Finance Reasoning
Overview
This benchmark is an improvement over Snorkel Finance, which tested agents on tool-calling for financial queries, but in which the queries required limited reasoning to answer the questions.
With the Financial Reasoning dataset, our aim was to create question-answer pairs that required models to reason in order to answer them correctly. An example of a financial query is "For AT&T, How significant are the company's postretirement benefit obligations in terms of interest burden, and what does this indicate about the company's long-term liability management in 2024?".
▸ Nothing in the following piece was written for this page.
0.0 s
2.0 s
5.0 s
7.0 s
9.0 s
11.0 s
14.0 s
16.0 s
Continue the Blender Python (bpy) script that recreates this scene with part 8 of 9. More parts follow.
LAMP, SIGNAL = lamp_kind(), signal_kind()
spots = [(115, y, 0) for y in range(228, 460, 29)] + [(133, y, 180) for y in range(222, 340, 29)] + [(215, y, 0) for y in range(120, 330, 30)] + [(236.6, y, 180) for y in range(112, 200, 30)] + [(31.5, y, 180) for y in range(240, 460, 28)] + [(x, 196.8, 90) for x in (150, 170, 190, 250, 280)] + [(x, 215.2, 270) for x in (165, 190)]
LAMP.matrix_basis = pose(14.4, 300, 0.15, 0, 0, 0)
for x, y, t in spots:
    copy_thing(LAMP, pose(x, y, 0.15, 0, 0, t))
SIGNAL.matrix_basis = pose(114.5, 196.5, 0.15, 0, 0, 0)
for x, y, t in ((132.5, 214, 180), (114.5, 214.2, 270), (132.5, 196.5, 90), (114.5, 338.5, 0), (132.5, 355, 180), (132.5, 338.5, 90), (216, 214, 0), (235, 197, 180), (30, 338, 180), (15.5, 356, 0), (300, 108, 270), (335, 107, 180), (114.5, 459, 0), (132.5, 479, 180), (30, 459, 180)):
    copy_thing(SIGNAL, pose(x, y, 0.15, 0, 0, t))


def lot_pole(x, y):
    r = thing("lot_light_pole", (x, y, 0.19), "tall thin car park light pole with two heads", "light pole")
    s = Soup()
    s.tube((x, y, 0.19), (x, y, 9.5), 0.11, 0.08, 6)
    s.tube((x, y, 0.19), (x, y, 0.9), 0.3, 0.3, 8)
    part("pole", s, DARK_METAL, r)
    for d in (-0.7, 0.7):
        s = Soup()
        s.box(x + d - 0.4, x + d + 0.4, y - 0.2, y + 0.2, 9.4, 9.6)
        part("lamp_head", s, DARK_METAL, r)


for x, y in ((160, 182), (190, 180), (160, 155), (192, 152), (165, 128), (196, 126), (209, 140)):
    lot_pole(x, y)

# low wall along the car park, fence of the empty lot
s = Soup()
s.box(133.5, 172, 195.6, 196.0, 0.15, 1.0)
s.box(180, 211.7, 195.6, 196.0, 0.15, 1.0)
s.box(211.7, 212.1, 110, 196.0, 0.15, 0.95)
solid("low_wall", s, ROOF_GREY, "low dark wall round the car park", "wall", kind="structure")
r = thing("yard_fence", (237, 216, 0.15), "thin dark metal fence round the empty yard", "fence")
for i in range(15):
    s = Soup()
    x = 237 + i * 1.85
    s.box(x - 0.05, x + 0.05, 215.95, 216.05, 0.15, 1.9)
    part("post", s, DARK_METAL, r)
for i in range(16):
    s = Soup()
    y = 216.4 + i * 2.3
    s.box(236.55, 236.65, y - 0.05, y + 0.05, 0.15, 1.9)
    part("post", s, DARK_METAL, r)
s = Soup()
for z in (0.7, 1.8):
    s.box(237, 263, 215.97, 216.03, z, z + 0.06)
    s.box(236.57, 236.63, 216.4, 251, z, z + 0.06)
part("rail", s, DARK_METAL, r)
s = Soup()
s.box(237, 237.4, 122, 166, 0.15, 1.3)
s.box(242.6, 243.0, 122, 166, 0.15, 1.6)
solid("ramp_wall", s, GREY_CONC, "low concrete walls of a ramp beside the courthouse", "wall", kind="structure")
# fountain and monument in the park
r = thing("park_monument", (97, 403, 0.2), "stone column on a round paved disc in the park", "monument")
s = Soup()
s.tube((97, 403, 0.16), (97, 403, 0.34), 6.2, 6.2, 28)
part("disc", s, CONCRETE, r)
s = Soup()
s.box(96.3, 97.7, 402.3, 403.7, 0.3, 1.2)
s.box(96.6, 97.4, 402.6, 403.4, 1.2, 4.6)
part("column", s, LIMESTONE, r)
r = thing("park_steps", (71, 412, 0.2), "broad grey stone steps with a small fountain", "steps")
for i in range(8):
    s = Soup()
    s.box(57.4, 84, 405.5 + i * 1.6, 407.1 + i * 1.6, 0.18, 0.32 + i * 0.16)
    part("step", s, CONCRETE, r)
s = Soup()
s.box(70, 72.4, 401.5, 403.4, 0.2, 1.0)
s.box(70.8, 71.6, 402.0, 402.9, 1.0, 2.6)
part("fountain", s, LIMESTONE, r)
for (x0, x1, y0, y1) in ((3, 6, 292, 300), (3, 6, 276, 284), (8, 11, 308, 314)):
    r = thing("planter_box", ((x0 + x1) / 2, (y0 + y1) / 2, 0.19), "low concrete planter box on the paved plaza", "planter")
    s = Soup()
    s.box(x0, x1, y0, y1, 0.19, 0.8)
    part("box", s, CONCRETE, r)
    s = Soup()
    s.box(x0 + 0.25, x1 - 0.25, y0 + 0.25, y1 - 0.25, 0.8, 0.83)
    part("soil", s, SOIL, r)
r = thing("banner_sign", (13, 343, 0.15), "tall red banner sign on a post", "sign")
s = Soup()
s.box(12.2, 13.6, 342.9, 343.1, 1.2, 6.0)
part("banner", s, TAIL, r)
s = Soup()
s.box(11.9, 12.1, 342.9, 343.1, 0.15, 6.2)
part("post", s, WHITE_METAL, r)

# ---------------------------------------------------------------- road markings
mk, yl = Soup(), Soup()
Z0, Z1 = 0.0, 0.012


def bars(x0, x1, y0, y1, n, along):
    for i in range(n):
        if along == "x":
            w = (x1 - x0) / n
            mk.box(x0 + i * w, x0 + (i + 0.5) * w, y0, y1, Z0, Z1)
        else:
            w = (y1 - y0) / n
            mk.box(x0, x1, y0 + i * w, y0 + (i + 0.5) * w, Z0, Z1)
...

As with Snorkel Finance, we aimed to create a realistic environment in which a financial analyst agent can find answers to high level questions that are based on information in 10-K filings reports. To do this, we converted the information from the tables in 10-K documents into a relational database. Agents, therefore, need to reason about what information is required to answer the question, use the database tools to look up the correct tables, and make accurate SQL calls, often in succession, and combine answers to produce a final response.
Our question-answer pairs have been carefully co-created with Snorkel's Expert Data-as-a-Service network of financial experts, to ensure they are high quality. QA pairs are representative of real world financial analyst questions, accurate, and require sufficient reasoning to answer. This is a challenging task, requiring an average of 12 steps of reasoning and tool use.
Model Comparison
Data Sample
The current version of this benchmark contains 79 expert-co-created QA pairs, with a plan to release a larger version in the near future. You can find the dataset on HuggingFace. Here's an example interaction in this dataset.

Evaluation Methodology
We evaluate the agentic traces with Claude Sonnet 3.7, which has access to the ground truth answer, for final answer correctness and completeness. We use Langchain's integration for all reported models in the simulation engine. We use a timeout of 15 minutes per trace, and 100 turns, which we have found to work well with most models.
NOTE: We report accuracy on all traces, including those in which AI agents failed to provide a final task solution, either due to recursion/API errors in langgraph or errant behavior from the AI agent that forced the conversation to conclude prematurely.